Any belief that our politicians had lost the moral ground to speak about politics in the pure sense of service to the nation was belied soon after the election. We were treated to more loathsomeness while the government was cobbled from a cast so disparate that even Pushpa Kamal Dahal Prachanda felt the need to don the daura-suruwal to prove his credentials to his new bedfellows. Lest we had any doubts about our leaders’ ability to engage in extreme one-upmanship, they would surely have been laid to rest now.
This takes us back to the question of where one would find succour in this desolation that is Nepali politics. There is not a single political party of substance that remains unswayed by the shenanigans of power politics to chart a course that could eventually change the way politics is done. Some had hoped such a movement could come via the newly created Rastriya Swatantra Party, but the prognosis on that front does not look all that great with its having willingly entered a coalition, the rage against which had propelled it to power in the first place.
Thus spake Roosevelt
The greater danger is that many of the young becoming publicly more engaged will be turned off by a political system that promises more of the same. Especially if the shift among the young towards more government interventions in pursuit of a more equitable outcome for everyone, like in the West, is also felt in Nepal. Disengagement from everyday politics by itself is not to be taken lightly since there will always be those who will peddle alternatives to the young mind. Given the turmoil we have witnessed this century, we cannot take anything for granted.

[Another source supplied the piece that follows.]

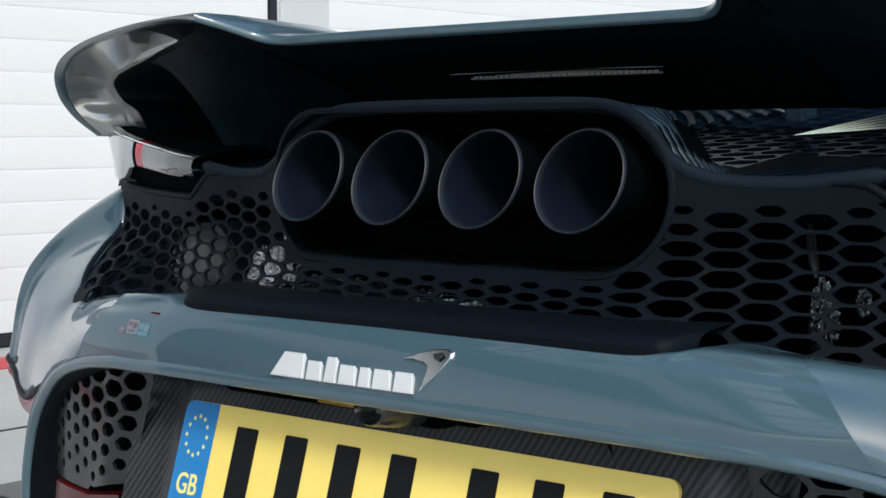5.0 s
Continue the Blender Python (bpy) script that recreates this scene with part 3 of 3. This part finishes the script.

“A radical is a man with both feet firmly planted—in the air. A conservative is a man with two perfectly good legs who, however, has never learnt to walk forward. A reactionary is a somnambulist walking backwards,” said American president Franklin D Roosevelt. “A liberal is a man who uses his legs and his hands at the behest…of his head.” We are sorely in need of a party that fits the last definition; we have plenty of examples of the earlier kinds.